A month after the Kesner decision, the Haver court found no “take-home” duty and affirmed a demurrer in favor of defendant BNSF Railway.  The plaintiff was the son of the decedent, alleging his mother inhaled asbestos fibers from her contact with her former husband, who used to work for defendant’s predecessor. On appeal, the plaintiff argued that Campbell was improperly decided or, in the alternative, that the Kesner case compelled a different outcome.  The Haver court rejected both of plaintiff’s arguments, holding instead that “Campbell made clear that its no duty rule encompassed all plaintiffs who suffered secondary exposure to asbestos off the landowner’s property, regardless of the frequency … or the worker’s employment relationship with the landowner.”

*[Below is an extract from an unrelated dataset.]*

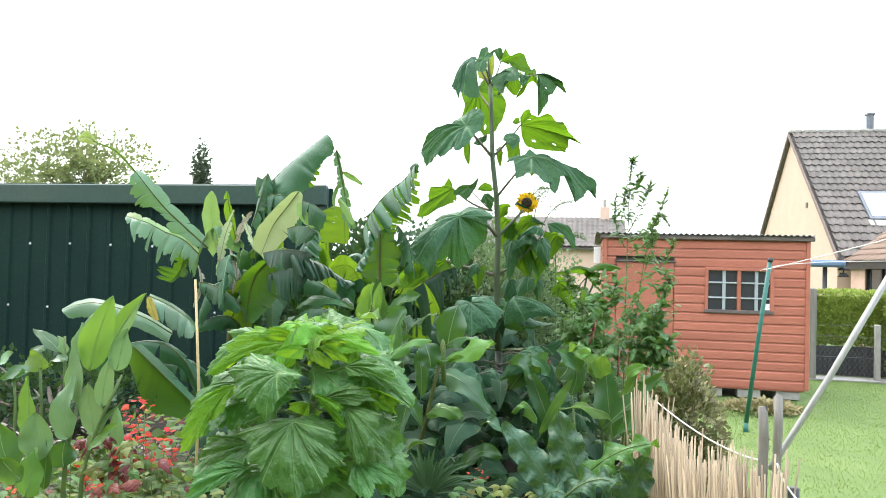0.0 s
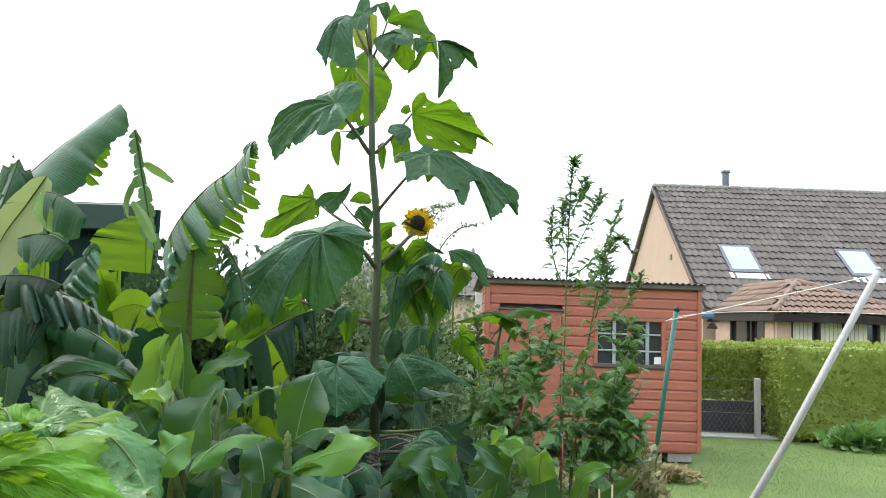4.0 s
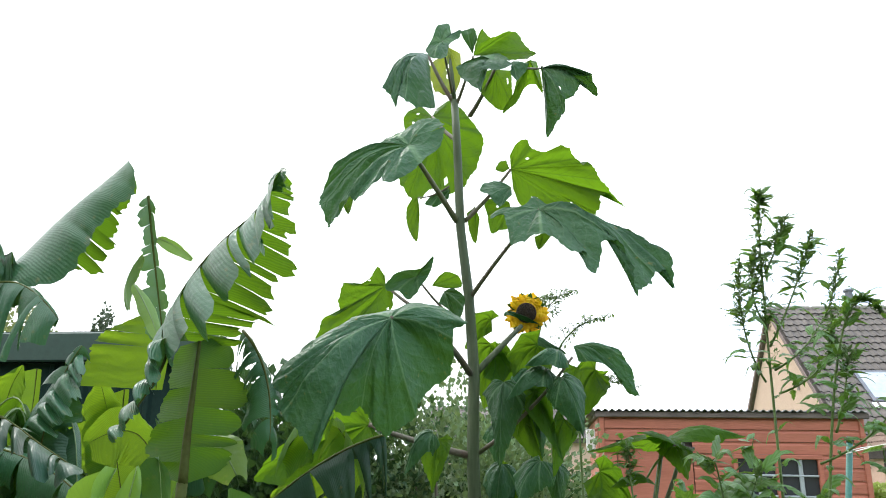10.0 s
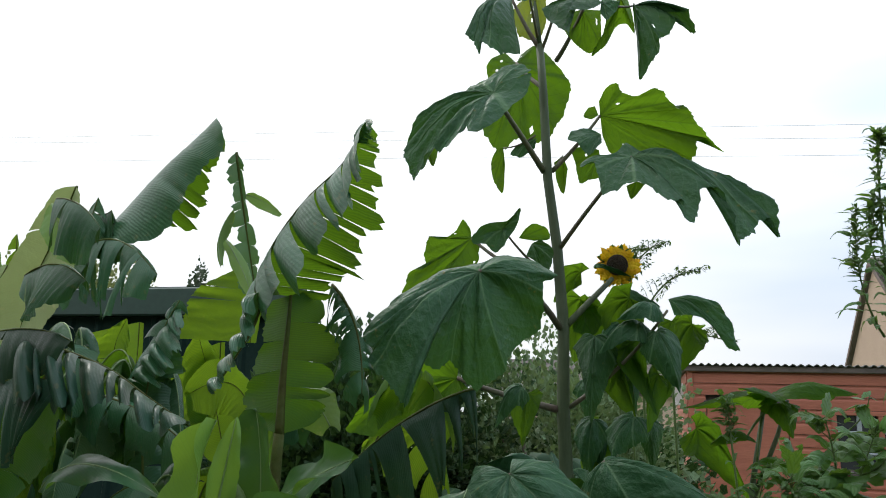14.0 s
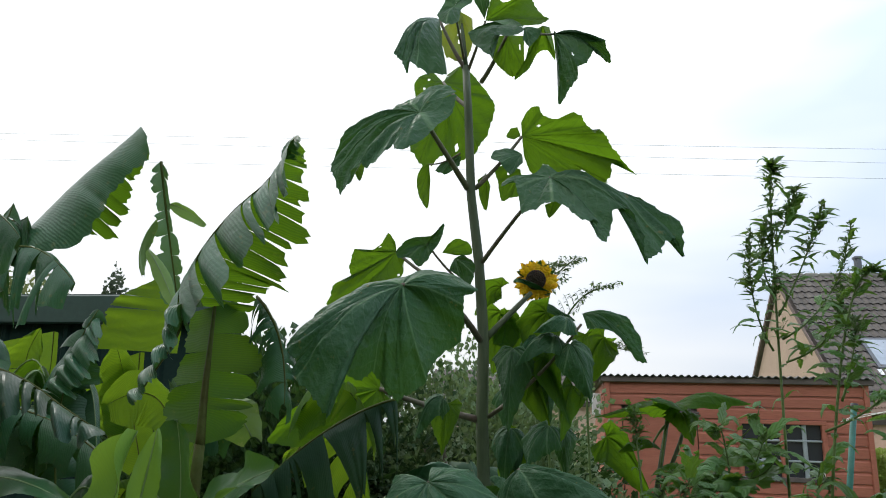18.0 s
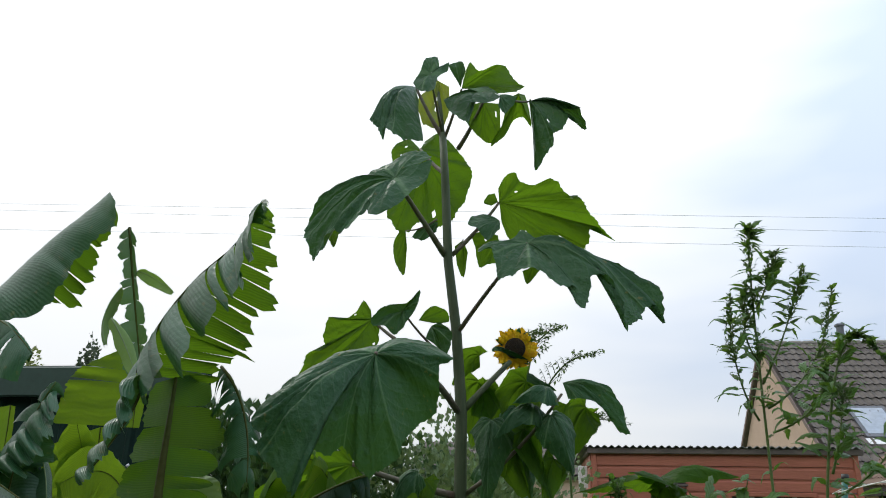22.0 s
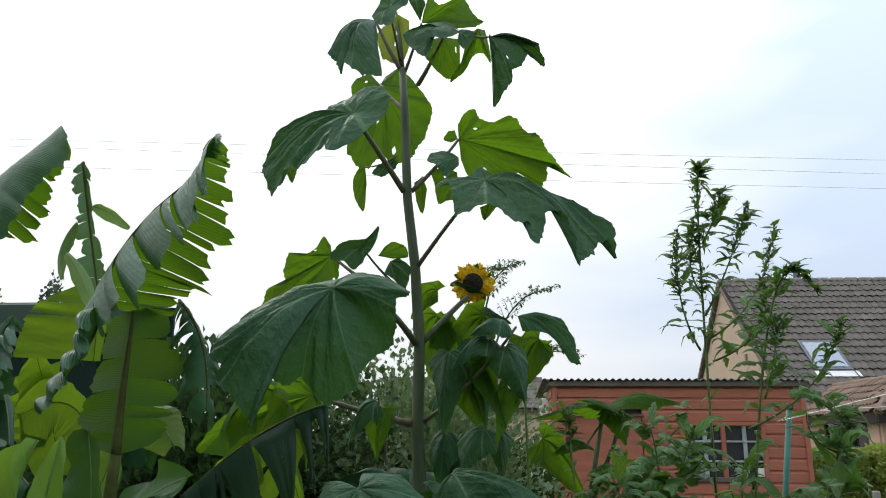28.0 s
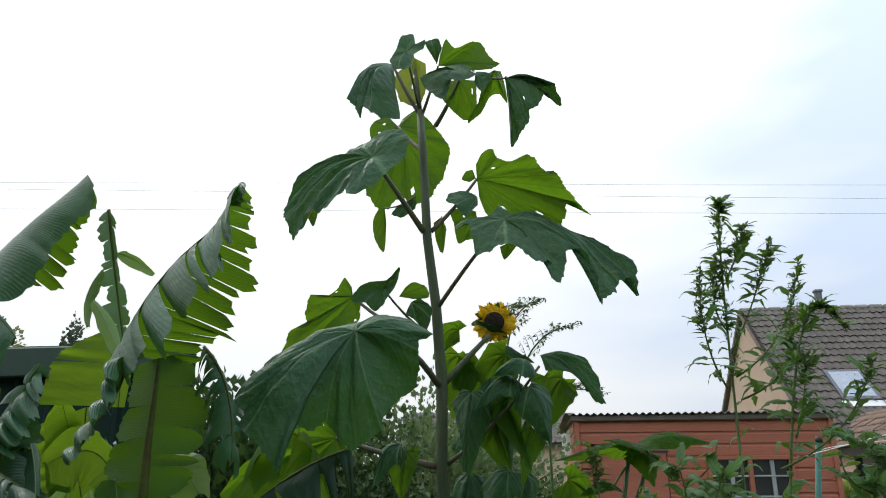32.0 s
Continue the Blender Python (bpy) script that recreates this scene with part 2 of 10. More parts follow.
# dimmer copy of the backlit leaf, shade put into its colour
M_BANDIM = leafmat("dim_backlit_banana_leaf", (0.034, 0.09, 0.015), (0.16, 0.32, 0.01), veins=80, slope=0.12, vein_mix=0.3, vein_col=(0.08, 0.16, 0.03), fine=True, thin=0.42, rough=0.45, bump=0.35, spots=0.05, lines=0.25, sheen=0.2, ridge=0.3, crinkle=0.5)
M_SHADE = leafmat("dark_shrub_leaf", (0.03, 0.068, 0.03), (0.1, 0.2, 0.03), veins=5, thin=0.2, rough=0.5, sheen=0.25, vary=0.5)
M_BANY = leafmat("pale_banana_leaf", (0.19, 0.31, 0.11), (0.3, 0.5, 0.04), veins=70, slope=0.12, vein_mix=0.3, vein_col=(0.45, 0.5, 0.25), fine=True, thin=0.35, rough=0.45, lines=0.2, ridge=0.3, spots=0.16, spot_col=(0.4, 0.38, 0.18))
M_BLCH = leafmat("bleached_banana_leaf", (0.38, 0.46, 0.26), (0.42, 0.5, 0.16), veins=70, slope=0.12, vein_mix=0.35, vein_col=(0.5, 0.52, 0.34), fine=True, thin=0.25, rough=0.5, lines=0.25, ridge=0.3, crinkle=1.0, spots=0.16, spot_col=(0.5, 0.46, 0.28))
# darker banana leaf for some of the low torn leaves
M_BANDARK = leafmat("dark_banana_leaf", (0.019, 0.056, 0.03), (0.06, 0.13, 0.015), veins=70, slope=0.12, vein_mix=0.25, vein_col=(0.08, 0.14, 0.07), fine=True, thin=0.12, rough=0.36, bump=0.4, spots=0.05, lines=0.12, sheen=0.28, ridge=0.2, crinkle=0.5)
M_DRY = leafmat("withered_leaf", (0.36, 0.35, 0.27), (0.35, 0.25, 0.12), veins=30, slope=0.12, fine=True, vein_mix=0.4, vein_col=(0.4, 0.34, 0.26), thin=0.2, rough=0.8, spots=0.2)
M_GIN = leafmat("ginger_leaf", (0.04, 0.108, 0.04), (0.2, 0.42, 0.03), veins=26, slope=0.5, vein_mix=0.35, vein_col=(0.16, 0.28, 0.1), thin=0.2, rough=0.3, bump=0.25, spots=0.03, lines=0.12, sheen=0.4, ridge=0.1)
M_GING = leafmat("grey_green_ginger_leaf", (0.14, 0.25, 0.12), (0.3, 0.46, 0.12), veins=26, slope=0.5, vein_mix=0.4, vein_col=(0.3, 0.4, 0.22), thin=0.26, rough=0.34, bump=0.35, spots=0.03, lines=0.1, sheen=0.45, ridge=0.07)
M_GINL = leafmat("young_ginger_leaf", (0.11, 0.23, 0.05), (0.27, 0.45, 0.045), veins=26, slope=0.5, vein_mix=0.4, vein_col=(0.25, 0.38, 0.13), thin=0.34, rough=0.3, bump=0.4, spots=0.03, lines=0.1, sheen=0.4, ridge=0.07)
M_BRT = leafmat("serrate_leaf", palmate=True, crinkle=0.45, col=(0.06, 0.17, 0.036), glow=(0.22, 0.46, 0.02), vein_mix=0.6, vein_col=(0.3, 0.46, 0.17), thin=0.22, rough=0.34, bump=0.9, relief=0.012, sheen=0.42, lines=0.35, ridge=0.55)
M_BEDG = leafmat("bedding_leaf", (0.085, 0.155, 0.045), (0.3, 0.42, 0.08), veins=5, thin=0.3, rough=0.5, spots=0.08, vary=0.5)
M_PALE = leafmat("silvery_leaf", (0.4, 0.35, 0.31), (0.5, 0.42, 0.4), veins=4, thin=0.25, rough=0.7, spots=0.1, spot_col=(0.5, 0.2, 0.25), vary=0.3)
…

As a result of the California Supreme Court’s decision to grant review, the Kesner and Haver decisions have been depublished and may not be cited in California, leaving Campbell as the law in California while the appeals are pending.  The decisions may still be cited in most jurisdictions outside California,

It should be noted that the holding in Campbell is not followed in all jurisdictions.  For example, courts in New Jersey (Olivo v. Owens-Ill., Inc. 186 N.J. 394, 404 (N.J. 2006) (premises liability)), Louisiana (Chaisson v. Avondale Industries, Inc., 947 So.2d 171(La. App. 2007) (premises liability)), and Tennessee (Satterfield v. Breeding Insulation Co. 266 S.W.3d 347, 366-367 (Tenn. 2008) (negligence)) have found that an employer or landowner has a legal duty.

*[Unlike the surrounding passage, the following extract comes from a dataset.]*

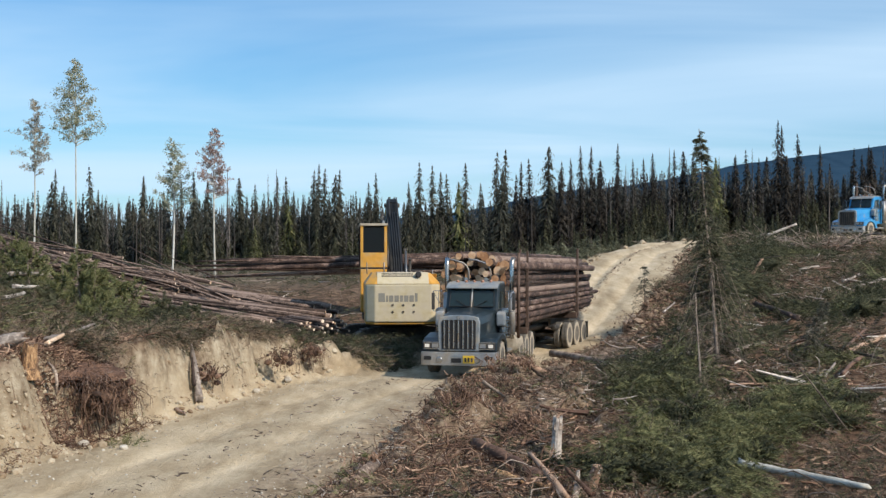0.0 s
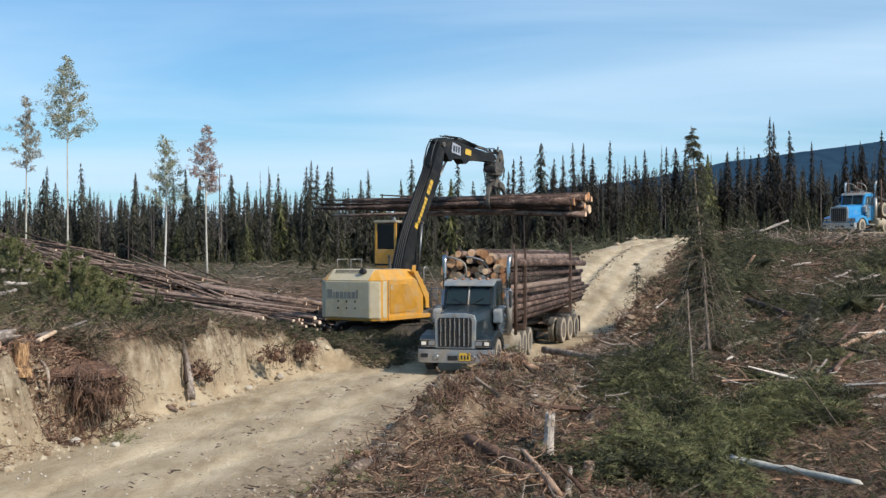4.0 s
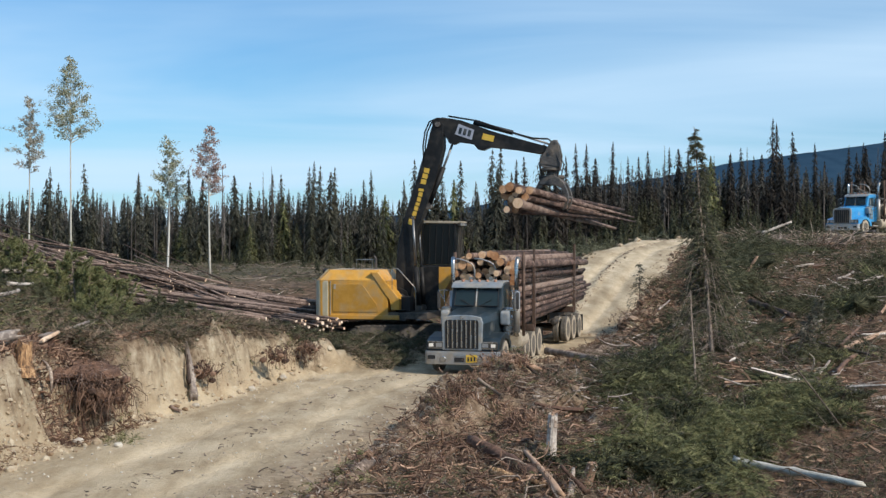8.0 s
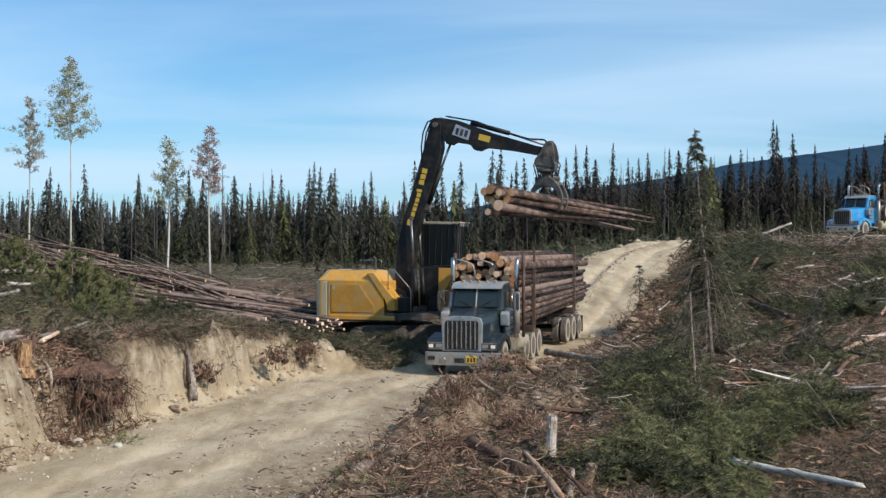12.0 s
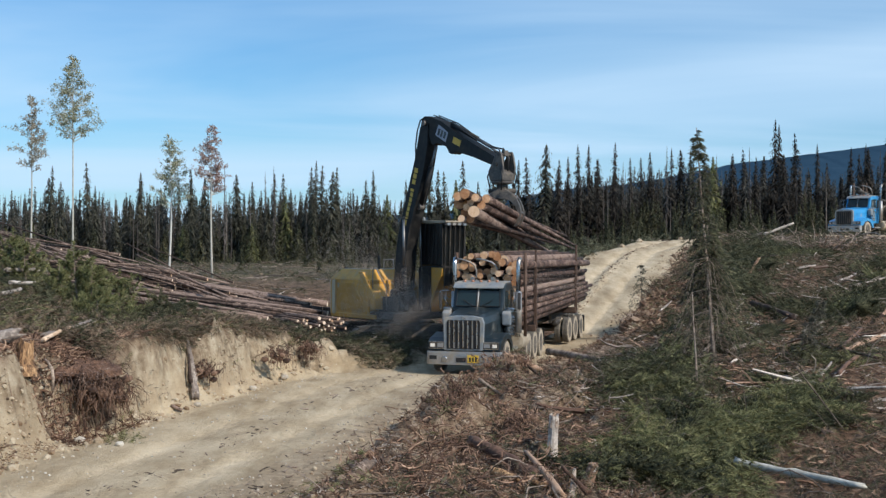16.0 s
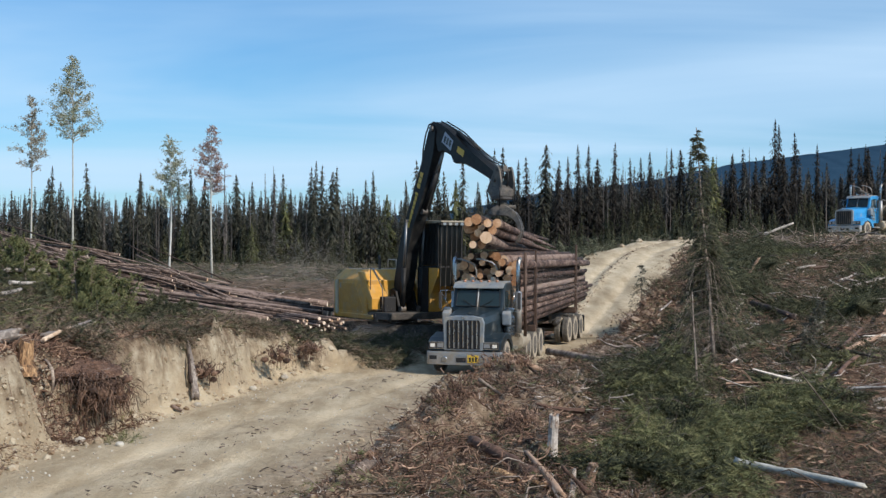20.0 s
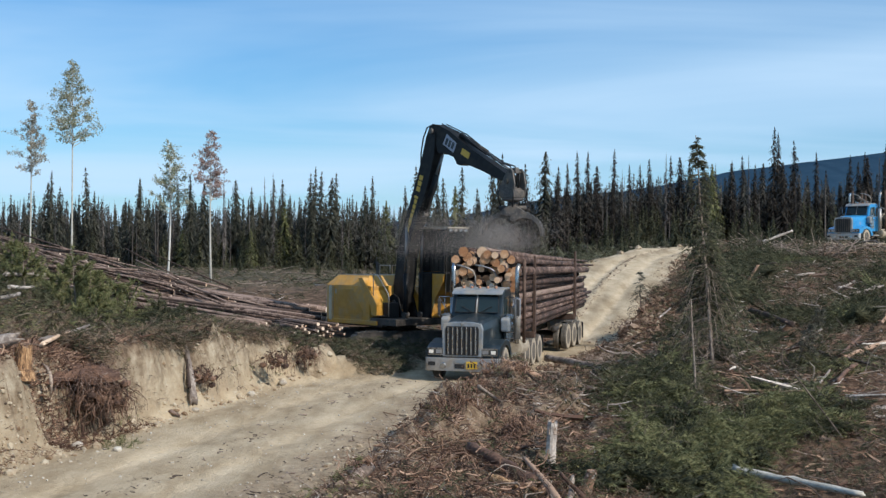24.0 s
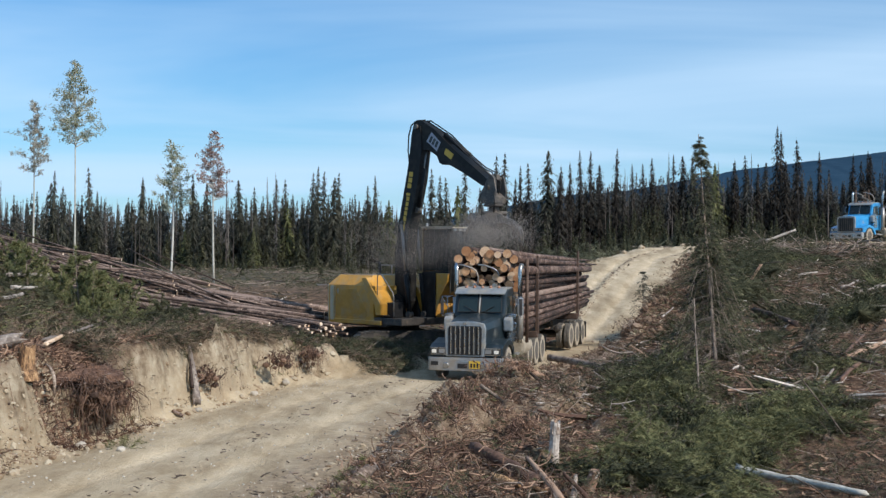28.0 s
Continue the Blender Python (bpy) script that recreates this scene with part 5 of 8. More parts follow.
# torn earth and roots on the near end of the bank
torn = region(lambda x, y, s, r: (s < -3.2) & (s > -6.0) & (s > -5.2) & (y > 25.0 + r.normal(0, 0.3, len(x))) & (y < 27.6 + r.normal(0, 0.5, len(x))), -11, -4, 24.5, 29.5)
lumps("bank_clods", 260, torn, (0.02, 0.12), DIRT, "dark reddish earth clods on the bank", "clods", 14)
sticks("slash_chips", 3600, torn, (0.04, 0.17), (0.006, 0.02), REDWOOD, "reddish torn bark on the bank", "wood debris", 15, 0.6, lift=0.08, bend=0.3)
sticks("root_fibres", 1600, torn, (0.08, 0.3), (0.004, 0.012), ROOT, "dark torn root fibres on the bank", "roots", 16, 0.6, lift=0.08, bend=0.35)


def cut_tops():
    """Conifer tops cut off and left lying on the slope, the bank and the rise."""
    r = np.random.default_rng(71)
    kinds = []
    for i in range(5):
        tv, tf, cv, cf = spruce_arrays(500 + i, girth=0.30, gaps=0.12, whorls=52, arms=11, per=12, tuft=0.026, bare=0.04, droop=0.75)
        a, b = mesh_object("stem", tv * np.array([1.6, 1.6, 1]), tf, DEADTREE), mesh_object("boughwork", cv, cf, (BOUGH, DARKBOUGH, DARKBOUGH, BRUSH, DARKBOUGH)[i])
        kinds.append((a.data, b.data))
        bpy.data.objects.remove(a)
        bpy.data.objects.remove(b)
    near = region(lambda x, y, s, r: (s > 7.4) & (lush(x, y) > 0.35) & (np.hypot(x - 6.3, y - 21.3) > 1.5), 2, 14, 21, 42)
    high = region(lambda x, y, s, r: (s > 7.2) & (lush(x, y) > 0.35), 7, 22, 42, 78)
    brow = region(lambda x, y, s, r: (s < -6.0) & (s > -16), -18, -4, 32, 46)
    for where, n, lo, hi, label in ((near, 34, 0.9, 1.9, "green cut conifer top lying on the slope"), (high, 34, 1.2, 2.6, "green cut conifer top lying along the rise"),
                                    (brow, 22, 0.8, 1.7, "dull green cut conifer top lying on the bank")):
        for x, y in where(r, n):
            k = int(r.integers(0, 5))
            h = r.uniform(lo, hi)
            root = empty("cut_conifer_top", pose(x, y, float(height(x, y)[0]) + 0.10, 0, 0, r.uniform(0, 360)) @ Matrix.Rotation(radians(r.uniform(72, 98)), 4, "X"),
                         label, "boughs", "cut conifer tops")
            root.scale = (h, h, h)
            for name, me in zip(("stem", "boughwork"), kinds[k]):
                o = new(name, me)
                o.parent = root
                if name == "boughwork":
                    tagged(o, kind="stuff")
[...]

But there is reason to believe that the California Supreme Court will follow Campbell’slead, which aligns with the majority of other states. States recognizing no duty in take-home exposure cases include: Delaware (Price v. E.I. DuPont De Nemours & Co., 26 A.3d 162, 170 (Del. 2011)); Georgia (CSX Transp., Inc. v. Williams, 608 S.E. 2d 208 (Ga. 2005)); Iowa (Van Fossen v. MidAmerican Energy Co., 777 N.W.2d 689, 699 (Iowa 2009)); Kansas (Kan. Stat. Ann. § 60-4905(a) (2012)); Maryland (Adams v. Owens-Illinois, Inc., 705 A.2d 58 (Md. Ct. App. 1998)); Michigan (Miller v. Ford Motor Co. (In re Certified Question from Fourteenth District Court of Appeals of Texas), 740 N.W.2d 206, 222 (Mich. 2007)); New York (In re New York City Asbestos Litigation (Holdampf. v. A.C. & S. Inc.), 5 N.Y.3d 486 (2005)); Ohio (Boley v. Goodyear Tire & Rubber Co., 929 N.E.2d 448, 453 (Ohio 2010);  R.C.2307.941); and Texas (Alcoa, Inc. v. Behringer, 235 S.W.3d 456 (Tex. App. 2007)).  As noted in Haver, the New York and Georgia high courts ruled that finding a legal duty would “upset traditional tort law” and “result in unsound public policy.”

In Kesner, Gordon & Rees partner Don Willenburg submitted an amicus brief on behalf of two defense counsel organizations. The amicus brief argues that Campbell should control all take-home cases, and that a contrary rule (like that the Kesner court adopted) would open the door to a potentially limitless pool of plaintiffs claiming lung cancer and other diseases.

The Kesner and Haver decisions will likely generate significant amicus interest. Amicus briefs are generally filed shortly after the final reply brief of the parties, or about three-four months from now. There is no set timetable for the California Supreme Court to hear argument on or decide the matter after briefing, but we estimate a decision may issue in about 18-24 months. Gordon & Rees has extensive experience in appeals on a wide variety of legal issues and has submitted numerous amicus briefs in cases that resolved favorably for the defense.

The California Supreme Court should adopt the rule in Campbell and the majority of other jurisdictions. And, in the opinion of the author, the holding should extend to premises liability, product liability, and negligence claims to reflect a unifying legal principle that an employer or landowner – even if the employer or landowner also happens to be a manufacturer – has no legal duty to protect someone from secondary exposure who never used the product or never visited the site.